Press Release: Crunch Time for Aid Reform

By Katie Welford | Jul 1, 2010 | Uncategorised

London – Yesterday 35 Civil Society and Non-Governmental Organisations from across the world urged development ministers to change the way countries give and receive aid forever.
In what could be an historic meeting on 7th July in Paris, donor governments will have the opportunity to agree the cornerstone of a global standard for publishing information on aid. What first appears a bureaucratic technicality in fact holds unparalleled potential to increase the impact of aid in developing countries.
Karin Christiansen, Director of the global campaign for aid transparency, Publish What You Fund, said, “I guess this could sound dull, but it’s actually revolutionary. This is like creating HTML, agreed weights and measures, or an accounting standard; without common formats we couldn’t communicate on the web or buy and sell effectively.”
At present not a single country could tell you exactly how much aid they are giving or receiving right now.

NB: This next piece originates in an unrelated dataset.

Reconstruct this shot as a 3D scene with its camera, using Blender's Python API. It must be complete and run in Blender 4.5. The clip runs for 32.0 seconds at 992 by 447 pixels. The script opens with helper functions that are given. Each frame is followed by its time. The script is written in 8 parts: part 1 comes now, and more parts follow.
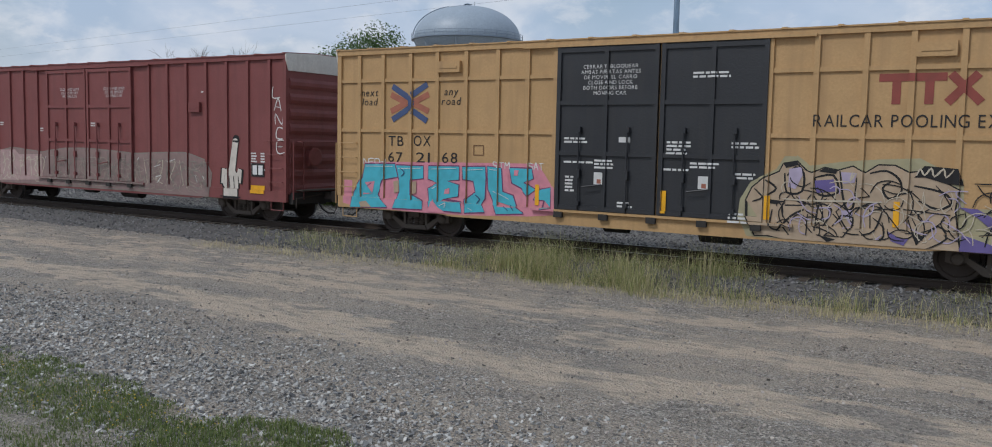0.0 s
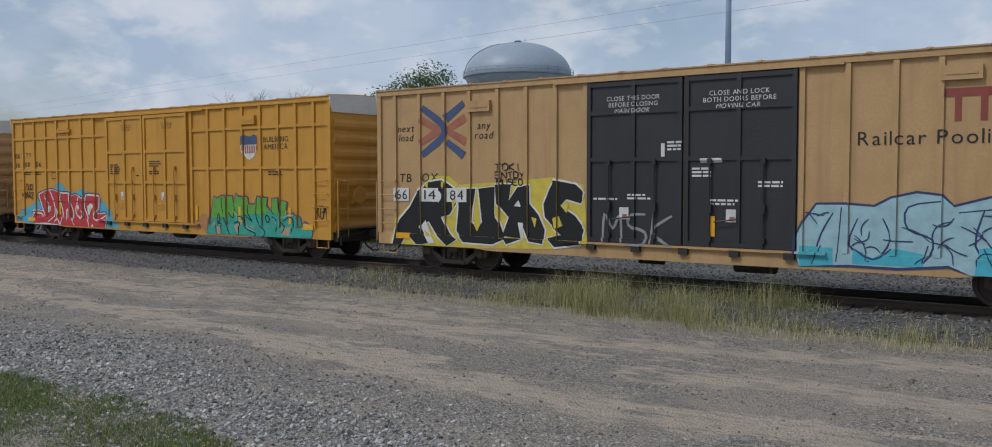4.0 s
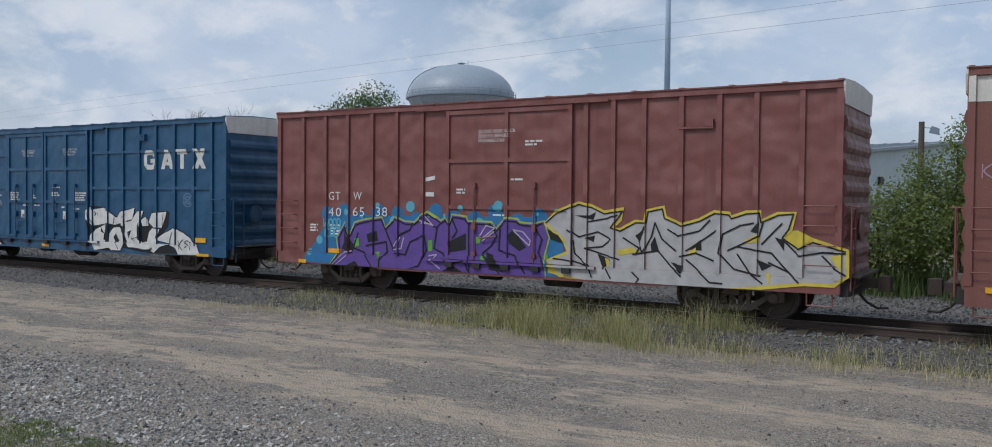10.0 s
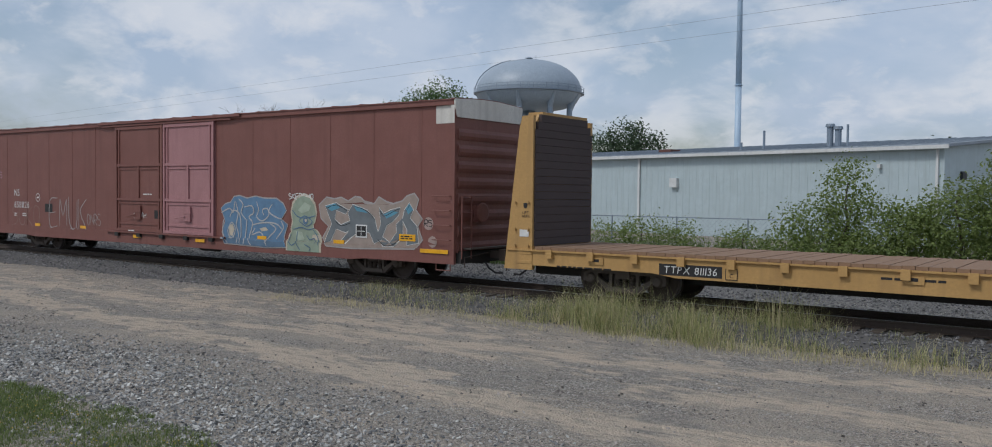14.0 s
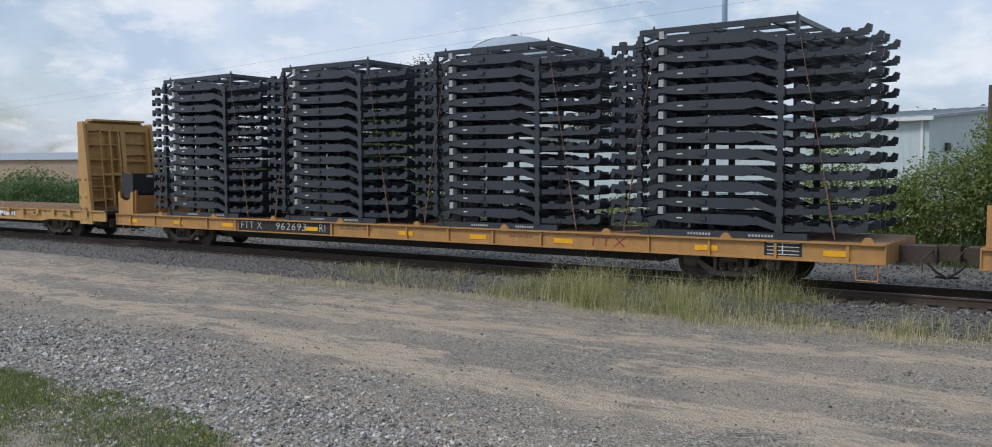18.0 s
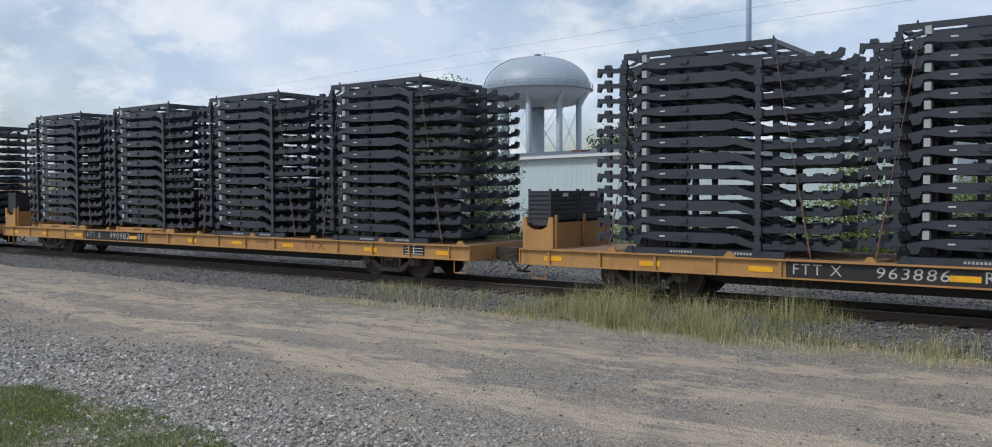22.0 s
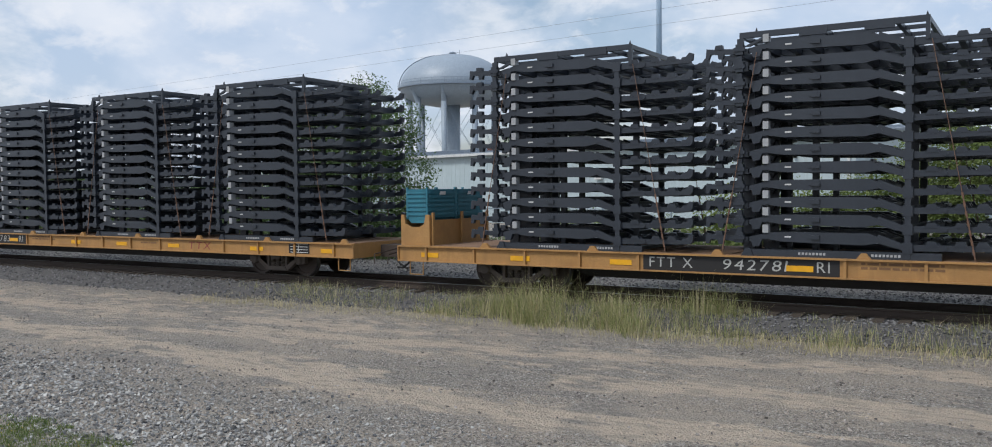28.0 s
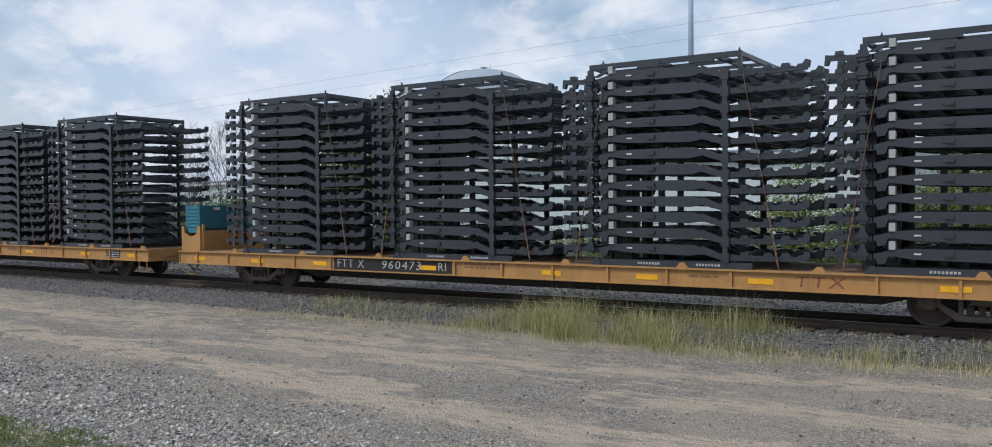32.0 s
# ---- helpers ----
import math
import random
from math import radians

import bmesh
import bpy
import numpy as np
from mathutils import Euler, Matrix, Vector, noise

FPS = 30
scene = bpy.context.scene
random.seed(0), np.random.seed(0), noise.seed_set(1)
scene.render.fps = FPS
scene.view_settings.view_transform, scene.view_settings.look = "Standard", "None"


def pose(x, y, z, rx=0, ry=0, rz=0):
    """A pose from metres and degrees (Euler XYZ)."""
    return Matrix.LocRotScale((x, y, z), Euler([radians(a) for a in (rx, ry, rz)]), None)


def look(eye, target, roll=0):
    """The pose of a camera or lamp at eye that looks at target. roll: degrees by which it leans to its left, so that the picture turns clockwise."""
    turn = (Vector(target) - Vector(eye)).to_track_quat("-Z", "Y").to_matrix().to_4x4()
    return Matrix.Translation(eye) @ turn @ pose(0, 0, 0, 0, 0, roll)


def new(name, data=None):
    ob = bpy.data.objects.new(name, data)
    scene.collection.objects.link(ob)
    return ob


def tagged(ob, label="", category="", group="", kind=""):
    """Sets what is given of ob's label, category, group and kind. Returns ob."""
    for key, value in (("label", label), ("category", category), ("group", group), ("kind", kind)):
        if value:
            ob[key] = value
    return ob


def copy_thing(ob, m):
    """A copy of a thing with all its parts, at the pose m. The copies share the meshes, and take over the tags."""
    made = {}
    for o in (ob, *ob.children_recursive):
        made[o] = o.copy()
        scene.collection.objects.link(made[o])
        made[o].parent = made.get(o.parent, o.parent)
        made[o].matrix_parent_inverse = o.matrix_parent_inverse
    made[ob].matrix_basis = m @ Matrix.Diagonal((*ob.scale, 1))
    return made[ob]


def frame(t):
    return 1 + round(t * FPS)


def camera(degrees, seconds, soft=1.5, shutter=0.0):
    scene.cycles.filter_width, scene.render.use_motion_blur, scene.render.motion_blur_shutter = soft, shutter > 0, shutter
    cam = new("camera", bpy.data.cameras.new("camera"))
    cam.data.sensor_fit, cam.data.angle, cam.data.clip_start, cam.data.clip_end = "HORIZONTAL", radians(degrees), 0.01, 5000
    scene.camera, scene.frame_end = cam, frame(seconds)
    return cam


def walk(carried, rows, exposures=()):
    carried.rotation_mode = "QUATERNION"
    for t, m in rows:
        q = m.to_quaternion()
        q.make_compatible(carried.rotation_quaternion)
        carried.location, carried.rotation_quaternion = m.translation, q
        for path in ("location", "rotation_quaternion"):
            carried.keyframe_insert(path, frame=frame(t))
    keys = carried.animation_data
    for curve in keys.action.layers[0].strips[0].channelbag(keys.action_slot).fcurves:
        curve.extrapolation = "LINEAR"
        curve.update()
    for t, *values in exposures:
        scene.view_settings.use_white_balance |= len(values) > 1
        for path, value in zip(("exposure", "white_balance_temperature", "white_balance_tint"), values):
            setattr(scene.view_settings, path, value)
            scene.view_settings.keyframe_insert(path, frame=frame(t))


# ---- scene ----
# The camera stands still, held by hand; the track runs along x, the train rolls towards -x.
EYE = 2.53
cam = camera(58.24, 32.0, soft=1.0)
GAZE = [  # seconds, yaw, pitch, roll
    (0, 31.94, -5.17, 1.17), (0.5, 31.81, -5.31, 1.07), (1, 31.98, -5.21, 0.84), (1.5, 32.72, -4.83, 0.47), (2, 33.30, -4.22, 0.26),
    (2.5, 34.20, -3.74, 0.01), (3, 34.44, -3.46, -0.09), (3.5, 34.84, -3.25, -0.13), (5.5, 36.90, -1.97, 0.36), (6, 36.85, -1.81, 0.57),
    (6.5, 36.66, -1.62, 0.74), (7, 36.42, -1.38, 0.85), (7.5, 36.11, -1.12, 0.88), (8, 35.49, -1.04, 0.86), (8.5, 34.78, -1.22, 0.77),
    (9, 33.97, -1.24, 0.76), (9.5, 33.08, -1.34, 0.59), (10, 31.70, -1.55, 0.50), (10.5, 30.35, -1.69, 0.61), (11, 30.13, -1.74, 0.58),
    (11.5, 30.34, -1.71, 0.52), (12, 30.65, -1.63, 0.43), (12.5, 31.49, -1.75, 0.49), (13, 32.93, -1.68, 0.45), (13.5, 35.65, -1.65, 0.33),
    (15.5, 36.24, -2.19, 0.80), (16, 36.24, -2.19, 0.78), (16.5, 36.44, -2.31, 0.61), (17, 36.13, -2.57, 0.13), (17.5, 35.68, -2.96, -0.17),
    (18, 35.23, -3.33, -0.26), (18.5, 34.66, -3.49, -0.21), (19, 34.60, -3.70, -0.17), (19.5, 35.51, -3.65, -0.12), (20, 36.39, -3.40, -0.10),
    (20.5, 36.89, -2.87, -0.23), (21, 36.88, -2.38, -0.28), (21.5, 36.78, -2.11, -0.36), (22, 36.71, -2.09, -0.23), (22.5, 36.51, -2.03, -0.26),
    (23, 36.43, -1.95, -0.17), (23.5, 36.20, -1.79, -0.13), (24, 35.93, -1.67, -0.12), (24.5, 35.14, -1.75, -0.14), (25, 32.31, -2.06, -0.15),
    (25.5, 31.84, -2.33, -0.23), (27.5, 31.25, -2.44, -0.32), (28, 31.35, -2.25, -0.57), (28.5, 31.54, -2.04, -0.52), (29, 31.83, -1.81, -0.57),
    (29.5, 32.26, -1.54, -0.56), (30, 32.60, -1.36, -0.58), (30.5, 32.76, -1.31, -0.68), (31, 33.02, -1.30, -0.64), (31.5, 33.19, -1.31, -0.57),
    (32, 33.32, -1.31, -0.49)]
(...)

This major lack of information hinders long term planning in recipient countries, makes meaningful evaluation of past projects virtually impossible, and undermines accountability in both donor and recipient countries. As a result, debates about whether or why aid works, where it should go, to whom, and on what basis have never had the information needed to really answer these questions.
Timely, comprehensive and comparable aid information would inform governments of what they are spending or receiving, where that money is going, and allow them to find out whether it’s working. In addition, disclosure in a common standard allows donors to coordinate their efforts and align their resources with the development agendas and budgets of recipient countries.
To that end, CSOs have specifically urged that the IATI Standard “ensures the provision of:
· “Up-to-date information on current aid flows to support improved management of these resources;
· information on future aid flows, to assist donors, NGOs and particularly recipients’ in planning and budgeting;
· the publication of aid information using common definitions and formats that are compatible with partner countries budgets and systems.”
Let’s see what happens on the 7th. It’s now up to the donors to decide what the future of aid will look like.